Assim, mesmo se Jesus, na cruz, continua sendo aquele que conhece Deus como seu Pai, como seu Abba que o gera no amor, esse mistério afirma-se, nesse momento, como nunca na transcendência absoluta, que foge a qualquer representação e crucifica Jesus na experiência vivida. Submetido por nós a tal prova, Jesus deve consentir em morrer em sua experiência anterior do amor do Pai para manter sua comunhão com Ele, bem mais para vivenciar de outra maneira, desnorteante por certo, a paternidade que o gera no dom de si mesmo, um dom de si mesmo cujo caráter excessivo ele não conseguira até então dimensionar em sua própria carne. Nessa perspectiva, a privação do sentimento da presença do Pai pode ser paradoxalmente considerada uma autêntica experiência de sua presença.
A sabedoria que foge a qualquer entendimento humano
A renúncia a que Jesus consente nada tem a ver, portanto, com a adesão a uma sabedoria divina cuja transcendência seria a do arbitrário que ignora o bem do ser humano, pois essa renúncia se dá justamente no seio de uma experiência da sabedoria de Deus como Amor que leva ao dom de si mesmo. Dizer isso, contudo, não diminui em nada o caráter absolutamente transcendente dessa sabedoria que foge a qualquer entendimento humano, uma vez que um amor dessa ordem implica, para Jesus, a experiência da perda de si mesmo na certeza não sentida de que os braços do Pai estão estendidos, abertos para acolhê-lo; bem mais que isso, eles o trazem para Ele, inspirando-lhe a entrega a Ele sem reservas.

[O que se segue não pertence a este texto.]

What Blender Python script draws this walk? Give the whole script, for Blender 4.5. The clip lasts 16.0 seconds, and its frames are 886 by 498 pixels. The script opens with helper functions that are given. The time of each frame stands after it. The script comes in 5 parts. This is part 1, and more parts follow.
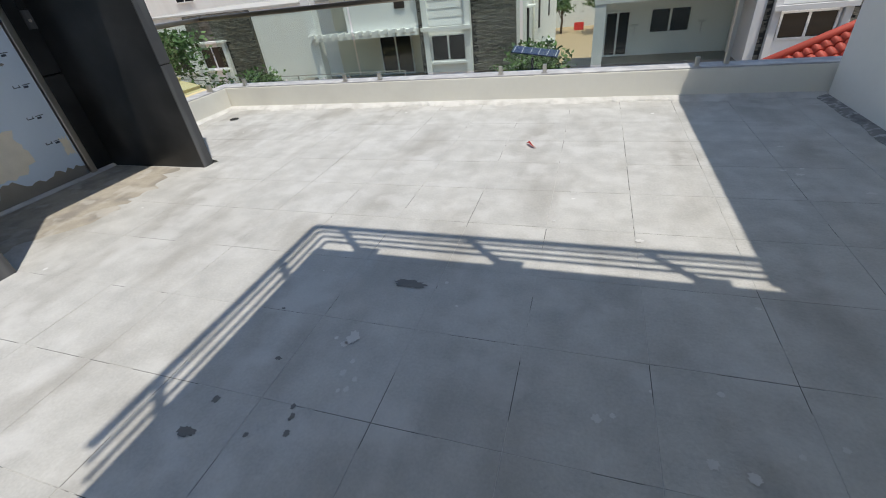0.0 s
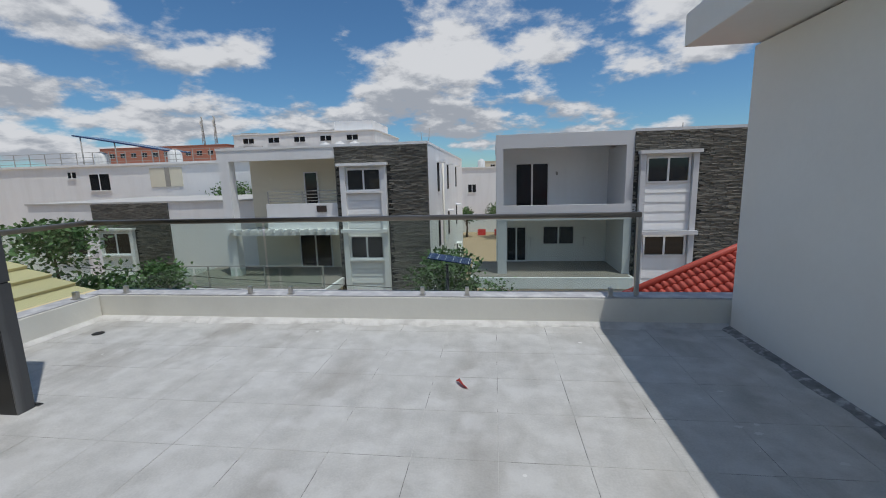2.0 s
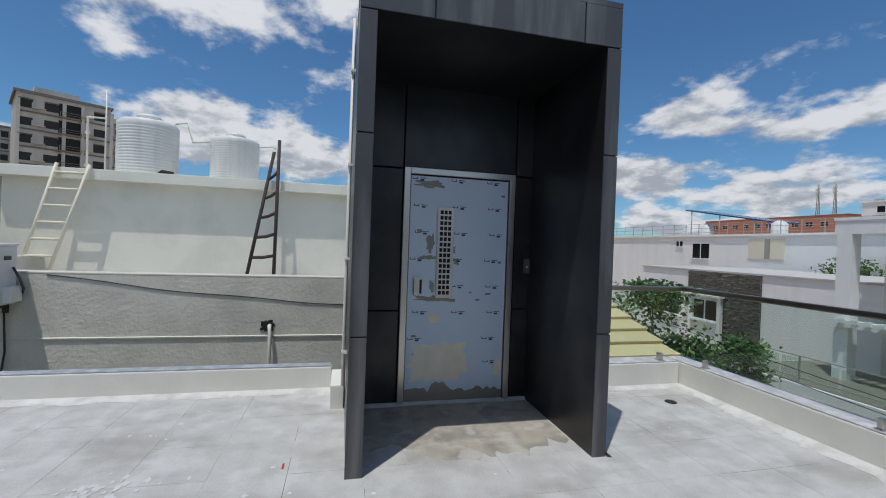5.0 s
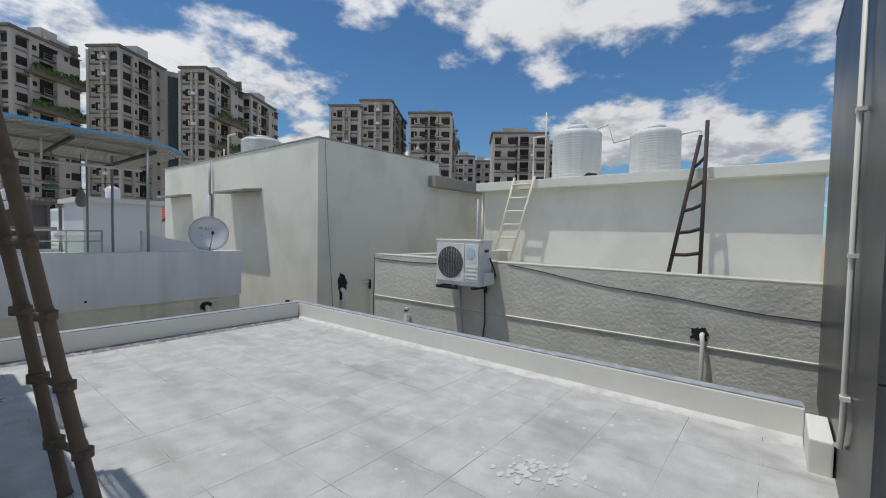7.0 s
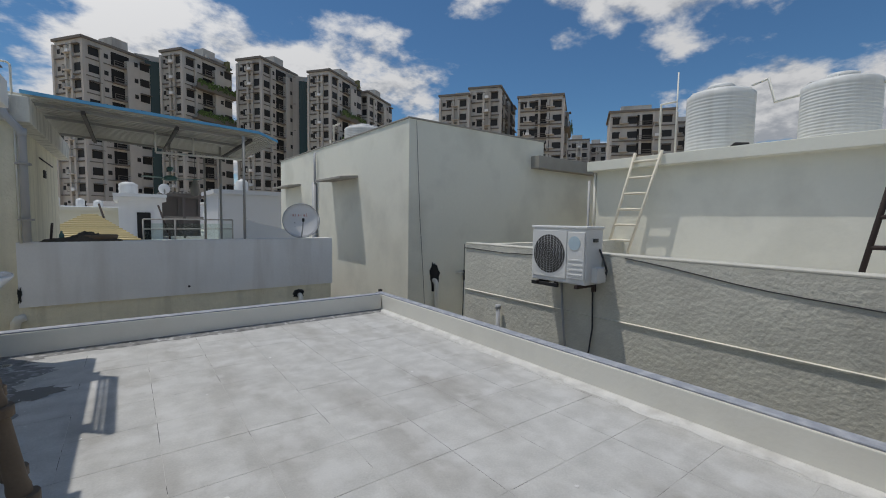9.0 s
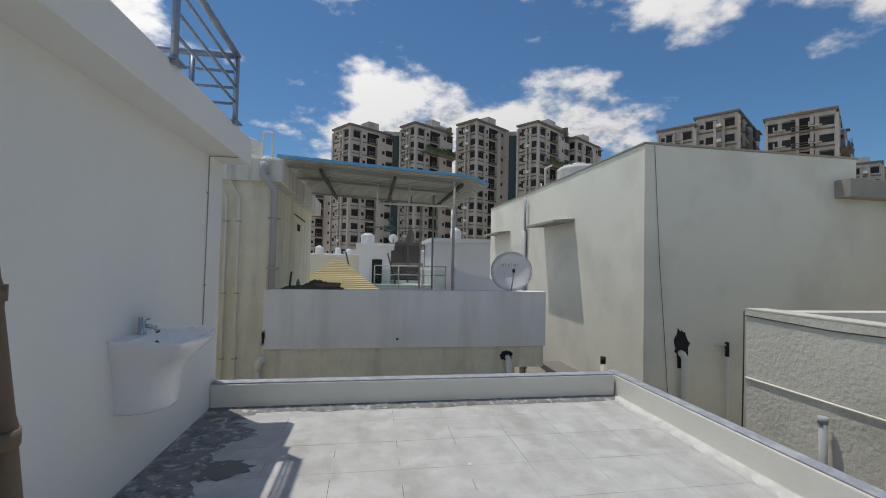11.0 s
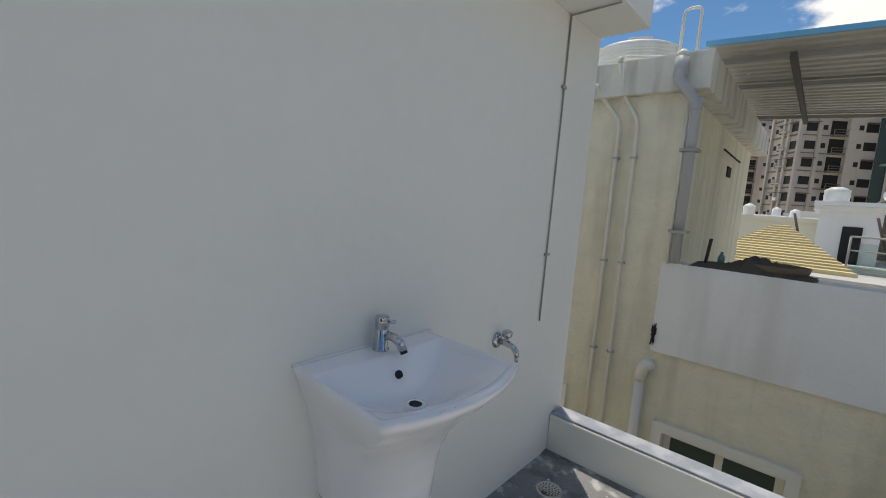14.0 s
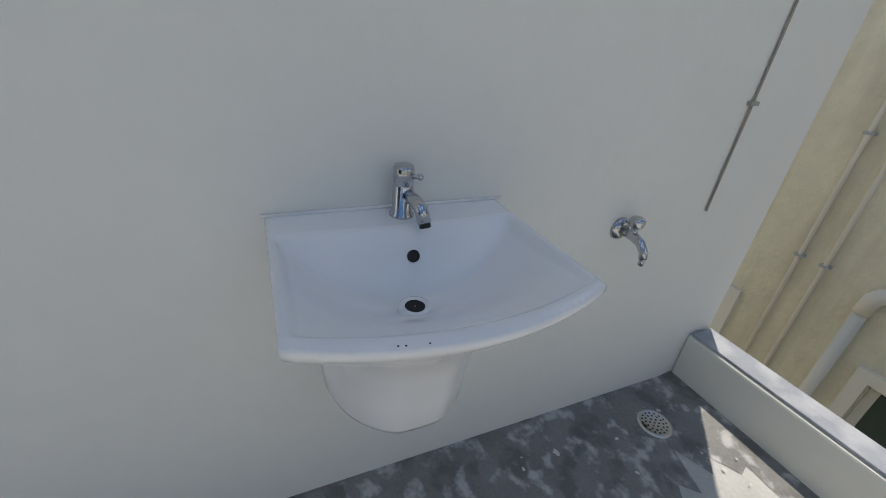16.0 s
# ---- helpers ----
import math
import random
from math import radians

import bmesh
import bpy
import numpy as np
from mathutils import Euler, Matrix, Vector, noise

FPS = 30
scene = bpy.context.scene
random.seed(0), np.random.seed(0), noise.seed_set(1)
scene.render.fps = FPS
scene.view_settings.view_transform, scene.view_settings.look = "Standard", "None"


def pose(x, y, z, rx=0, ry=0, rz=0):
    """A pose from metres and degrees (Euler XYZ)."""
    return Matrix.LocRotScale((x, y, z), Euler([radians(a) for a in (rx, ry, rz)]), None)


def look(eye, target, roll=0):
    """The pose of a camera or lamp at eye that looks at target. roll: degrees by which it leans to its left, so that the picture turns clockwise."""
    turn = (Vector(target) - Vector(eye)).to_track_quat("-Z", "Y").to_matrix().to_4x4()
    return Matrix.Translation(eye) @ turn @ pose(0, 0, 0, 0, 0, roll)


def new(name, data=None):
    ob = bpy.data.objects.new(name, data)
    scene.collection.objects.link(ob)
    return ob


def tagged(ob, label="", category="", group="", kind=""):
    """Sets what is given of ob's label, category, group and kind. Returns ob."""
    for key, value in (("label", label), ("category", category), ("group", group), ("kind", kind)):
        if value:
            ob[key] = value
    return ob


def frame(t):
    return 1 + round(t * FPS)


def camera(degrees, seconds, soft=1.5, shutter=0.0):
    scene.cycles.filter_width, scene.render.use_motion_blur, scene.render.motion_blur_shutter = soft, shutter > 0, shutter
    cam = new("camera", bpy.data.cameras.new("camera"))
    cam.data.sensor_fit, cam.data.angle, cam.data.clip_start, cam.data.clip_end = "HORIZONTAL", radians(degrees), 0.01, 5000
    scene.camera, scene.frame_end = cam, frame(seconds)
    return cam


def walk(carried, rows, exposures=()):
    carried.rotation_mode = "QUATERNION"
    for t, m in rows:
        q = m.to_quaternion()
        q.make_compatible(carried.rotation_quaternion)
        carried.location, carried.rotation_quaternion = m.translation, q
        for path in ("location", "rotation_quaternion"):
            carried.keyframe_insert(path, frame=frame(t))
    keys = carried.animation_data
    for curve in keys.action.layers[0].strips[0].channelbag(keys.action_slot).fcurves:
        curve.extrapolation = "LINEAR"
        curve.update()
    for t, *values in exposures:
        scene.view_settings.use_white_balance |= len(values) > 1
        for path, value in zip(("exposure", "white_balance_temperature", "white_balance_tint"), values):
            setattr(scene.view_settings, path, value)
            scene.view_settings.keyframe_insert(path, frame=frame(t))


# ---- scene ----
cam = camera(92.6, 16.0, 1.0)
PATH = [
    (0, (-0.165, -0.165, 1.270), (-0.765, 1.395, 0.168), -7.1),
    (0.5, (-0.095, 0.080, 1.370), (-0.582, 1.806, 0.486), -5.75),
    (1, (-0.085, 0.170, 1.404), (-0.314, 2.045, 0.745), -3.35),
    (1.5, (-0.220, 0.320, 1.423), (-0.253, 2.270, 0.983), -1.6),
    (2, (-0.350, 0.417, 1.440), (-0.590, 2.375, 1.106), -1.55),
    (2.5, (-0.386, 0.576, 1.456), (-1.095, 2.430, 1.214), -1.65),
    (3, (-0.457, 0.705, 1.480), (-1.615, 2.328, 1.335), -0.65),
    (3.2, (-0.535, 0.745, 1.476), (-1.853, 2.245, 1.357), -0.2),
    (5.3, (-0.803, 0.852, 1.422), (-2.790, 1.076, 1.401), 2.5),
    (5.5, (-0.808, 0.836, 1.410), (-2.807, 0.879, 1.381), 2.75),
    (6, (-0.880, 0.800, 1.388), (-2.838, 0.395, 1.332), 2.4),
    (6.5, (-1.085, 0.685, 1.389), (-2.890, -0.172, 1.314), 1.9),
    (7, (-1.215, 0.612, 1.386), (-2.777, -0.635, 1.307), 1.1),
    (7.5, (-1.395, 0.602, 1.416), (-2.663, -0.943, 1.343), 0.8),
    (8, (-1.573, 0.500, 1.395), (-2.832, -1.051, 1.285), 1.0),
    (8.5, (-1.755, 0.340, 1.377), (-3.043, -1.184, 1.236), 1.3),
    (9, (-2.035, 0.155, 1.346), (-3.230, -1.443, 1.206), 0.85),
    (9.5, (-2.255, -0.098, 1.368), (-3.220, -1.848, 1.284), 0.85),
    (9.7, (-2.298, -0.220, 1.367), (-3.163, -2.023, 1.318), 0.6),
    (11.8, (-2.388, -1.660, 1.432), (-2.362, -3.659, 1.494), 1.95),
    (12, (-2.372, -1.812, 1.403), (-2.238, -3.807, 1.438), 2.0),
    (12.5, (-2.325, -2.174, 1.419), (-1.911, -4.131, 1.404), 2.6),
    (13, (-2.165, -2.528, 1.385), (-1.448, -4.394, 1.314), 3.15),
    (13.5, (-2.046, -2.808, 1.408), (-0.997, -4.502, 1.240), 3.7),
    (14, (-1.962, -3.142, 1.399), (-0.643, -4.627, 1.163), 4.2),
    (14.5, (-1.851, -3.350, 1.355), (-0.399, -4.680, 1.001), 5.5),
    (15, (-1.694, -3.514, 1.338), (-0.147, -4.644, 0.764), 7.6),
    (15.5, (-1.683, -3.611, 1.323), (-0.104, -4.547, 0.529), 8.0),
    (16, (-1.764, -3.695, 1.292), (-0.193, -4.485, 0.338), 6.3),
]
EXPOSURES = [(0.0, 0.32, 6850, 10), (0.3, 0.09, 6800, 10), (0.7, -0.11, 6700, 10), (1.5, -0.18, 6480, 10), (3.2, -0.22, 6250, 10), (5.5, -0.08, 6330, 10), (7.0, -0.11, 6450, 10), (8.5, -0.14, 6500, 10), (9.0, -0.36, 6550, 10), (9.7, -0.31, 6600, 10), (12.5, -0.01, 6900, 10), (14.0, 0.16, 7100, 10), (15.0, 0.29, 7150, 10), (16.0, 0.34, 7180, 10)]
walk(cam, [(t, look(eye, target, roll)) for t, eye, target, roll in PATH], EXPOSURES)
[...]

Diante da verdadeira transcendência de Deus, aquela do seu amor, o coração humano pode então iniciar um processo de conversão de seu juízo sobre Deus e sobre si mesmo. Habitado pela imagem de um Deus do qual deve se proteger de certa maneira, eis agora o ser humano habilitado, por Jesus e nele, a invocar Deus pelo seu verdadeiro Nome: Abba, Pai! Ele é agora capaz de passar de uma adoração motivada pelo desejo de obter o favor de Deus a uma adoração que é entrega amorosa de si mesmo Àquele que foi o primeiro a se mostrar totalmente a nosso favor, dando-nos seu Filho (cf. Rm 8:31-32).

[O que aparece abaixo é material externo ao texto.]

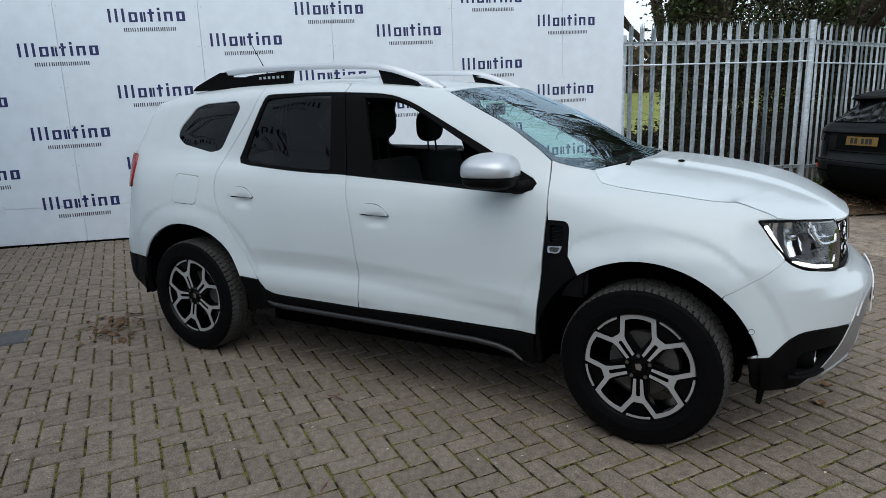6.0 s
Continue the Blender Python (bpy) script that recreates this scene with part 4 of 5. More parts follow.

IHU On-Line - Deseja acrescentar algo?
Francine Bigaouette - Eu gostaria de terminar chamando a atenção para o fato de que esse mistério do rebaixamento de Cristo a ponto de cair no abismo do abandono por Deus nos é posto à disposição no aqui e agora da nossa existência, graças à Eucaristia, que atualiza o sacrifício pascal de Cristo. Por certo, Cristo não morre mais; por sua ressurreição, ele venceu definitivamente a morte; a morte foi deixada para trás. No entanto, sua morte — do modo como a vivenciou — permanece para sempre marcada nele, enquanto entrega radical de si mesmo a Deus por nós, enquanto ato de amor ao extremo (cf. Jn 13, 1). Em seu corpo ressuscitado, ele não traz as marcas dos pregos e da lança? Jesus está eternamente fixado nesse ato que o levou a se entregar ao Pai, nas profundezas de seu abandono, e foi assim vivificado, glorificado por Ele, na potência do Espírito.

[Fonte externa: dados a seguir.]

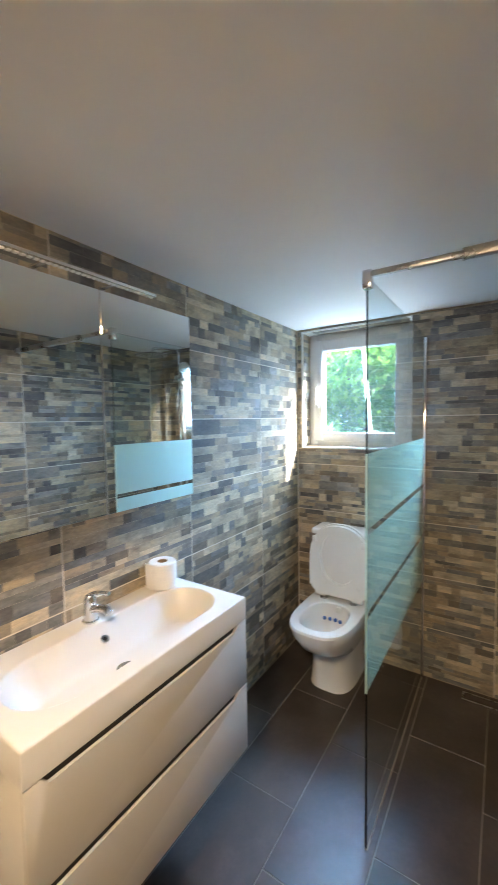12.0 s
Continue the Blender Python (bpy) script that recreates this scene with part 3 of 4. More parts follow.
# radiator beside the door
rad = thing("radiator", (1.87, 0.17, 0.185), "white panel radiator with vertical ribs hung on the tiles", "radiator")
part("front_panel", boxes((1.552, 2.148, 0.188, 0.1925, 0.19, 1.085), bevel=0.001), M_PVC, rad)
for i in range(12):
    part("rib", box(1.555 + i * 0.0495, 1.601 + i * 0.0495, 0.1926, 0.204, 0.20, 1.075, 0.0035), M_PVC, rad)
part("back_panel", boxes((1.555, 2.145, 0.132, 0.146, 0.20, 1.075), bevel=0.003), M_PVC, rad)
part("top_grille", boxes((1.55, 2.150, 0.130, 0.206, 1.085, 1.093), bevel=0.002), M_PVC, rad)
part("side_cover", boxes((2.146, 2.151, 0.128, 0.207, 0.19, 1.084), bevel=0.0015), M_PVC, rad)
part("bracket", boxes((1.70, 1.73, YR + 0.0005, 0.1315, 0.25, 0.95)), M_STEEL, rad, smooth=None)
part("bracket", boxes((2.02, 2.05, YR + 0.0005, 0.1315, 0.25, 0.95)), M_STEEL, rad, smooth=None)

# ---------------------------------------------------------------- vanity
VX0, VX1, VY0, VZ0, VZT = 4.072, 4.853, 1.435, 0.283, 0.853
VZM = 0.772
van = thing("vanity_unit", (4.46, 1.80, VZ0), "white lacquered wall-hung vanity unit with two drawers", "vanity")
for x0, x1 in ((VX0 + 0.002, VX0 + 0.02), (VX1 - 0.02, VX1 - 0.002)):
    part("side_panel", box(x0, x1, VY0 + 0.0105, YL - 0.001, VZ0, VZM - 0.002, 0.001), M_LACQ, van)
part("bottom_panel", boxes((VX0 + 0.02, VX1 - 0.02, VY0 + 0.0105, YL - 0.001, VZ0, VZ0 + 0.018)), M_LACQ, van, smooth=None)
part("back_panel", boxes((VX0 + 0.02, VX1 - 0.02, YL - 0.02, YL - 0.001, VZ0 + 0.018, VZM - 0.002)), M_LACQ, van, smooth=None)


def drawer(z0, z1):
    a, b, n, s = VX0 + 0.053, VX1 - 0.073, 0.020, 0.016
    poly = [(VX0 + 0.001, z0), (VX1 - 0.001, z0), (VX1 - 0.001, z1), (b + s, z1), (b, z1 - n), (a, z1 - n), (a - s, z1), (VX0 + 0.001, z1)]
    return prism(poly, 'y', VY0, VY0 + 0.009, 0.0012)


# near-black sheets behind the grips stand in for the shade inside
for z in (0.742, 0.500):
    part("grip_shade", boxes((VX0 + 0.021, VX1 - 0.021, VY0 + 0.0100, VY0 + 0.018, z - 0.02, z + 0.029)), M_DARK, van, "near-black sheet standing in for the shade in the grip", smooth=None)
part("drawer", drawer(0.5315, 0.7700), M_LACQ, van, "upper drawer front with a cut grip")
part("drawer", drawer(VZ0, 0.5285), M_LACQ, van, "lower drawer front with a cut grip")


def basin_top():
    """A thick slab with a long rounded bowl sunk into it."""
    nx, ny = 170, 96
    cx, cy, hx, hy, depth = 4.468, 1.610, 0.348, 0.122, 0.092
    bm = bmesh.new()

    def z_at(x, y):
        dx = max(abs(x - cx) - (hx - hy), 0)
        dy = y - cy
        d = hy - math.hypot(dx, dy)
        if d <= 0:
            return VZT
        run = 0.045 + 0.06 * max(0.0, min(1.0, (dy / hy + 1) / 2)) if dx == 0 else 0.045 + 0.06 * max(0.0, min(1.0, (dy / hy + 1) / 2)) + 0.035 * dx / hy
        t = min(d / run, 1)
        t = 1 - (1 - t) ** 2.2
        return VZT - depth * t
    grid = []
    x0, x1, y0, y1 = VX0 + 0.004, VX1 - 0.004, VY0 + 0.004, YL - 0.003
    for i in range(nx + 1):
        row = []
        for j in range(ny + 1):
            x, y = x0 + (x1 - x0) * i / nx, y0 + (y1 - y0) * j / ny
            row.append(bm.verts.new((x, y, z_at(x, y))))
        grid.append(row)
    for i in range(nx):
        for j in range(ny):
            bm.faces.new((grid[i][j], grid[i + 1][j], grid[i + 1][j + 1], grid[i][j + 1]))
    edge = [grid[i][0] for i in range(nx + 1)] + [grid[nx][j] for j in range(1, ny + 1)] + [grid[i][ny] for i in range(nx - 1, -1, -1)] + [grid[0][j] for j in range(ny - 1, 0, -1)]
    prev = edge
    for grow, z in ((0.0028, VZT - 0.0012), (0.004, VZT - 0.004), (0.004, VZM + 0.001)):
        cur = []
        for v in edge:
            ex = grow if abs(v.co.x - x1) < 1e-5 else (-grow if abs(v.co.x - x0) < 1e-5 else 0)
            ey = (grow * 0.5 if abs(v.co.y - y1) < 1e-5 else (-grow if abs(v.co.y - y0) < 1e-5 else 0))
            cur.append(bm.verts.new((v.co.x + ex, v.co.y + ey, z)))
        for k in range(len(cur)):
            bm.faces.new((prev[k], prev[(k + 1) % len(cur)], cur[(k + 1) % len(cur)], cur[k]))
        prev = cur
    return bm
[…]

É levado por esse ato que ele não cessa de doar seu corpo e seu sangue à sua Igreja, cada vez que esta se reúne para celebrar sua memória, do modo como o recebeu das mãos de seu Mestre e Senhor, às vésperas de sua paixão. É este mesmo ato que se torna presente, pela Eucaristia, no aqui e agora de nossa existência histórica. Nesse ato, Cristo cativa todos nós, cativa e une em seu sacrifício todos os sofrimentos pelos quais chora nossa humanidade. Ele os purifica e transforma para que se tornem, no ritmo de nossas trajetórias pessoais e coletivas, um meio de nos assemelhar misteriosamente a ele em sua oblação pascal. A Eucaristia é, pois, o momento por excelência não só da oferta, mas também da intercessão por todos aqueles e aquelas que são esmagados pelo sofrimento e que, seguidamente, não conseguem perceber o sentido e o valor disso.
[1] A este respeito, cf. Lorraine Caza. Mon Dieu, pourquoi m’as-tu abandonné? Montréal, Bellarmin, collection "Recherches – Nouvelle Série", 24, 1989, p. 419.
[2] Cf."Le dernier cri de Jésus", dans Études, 348 (1978), p. 672.
[3] Cf. J.- N. Aletti. "Mort de Jésus et théorie du récit". Dans Recherches de science religieuse, 73 (1985), p. 150-151.
[4] Bruno Forte. Jésus de Nazareth: histoire de Dieu, Dieu de l'histoire. Parie, Éd. du Cerf, collection “Cogitatio Fidei”, 122, 1984, p. 254.
[5] Dieu, le temps et l’être. Parie, Éd. du Cerf, collection “Cogitatio Fidei”, 139, 1986, p. 214.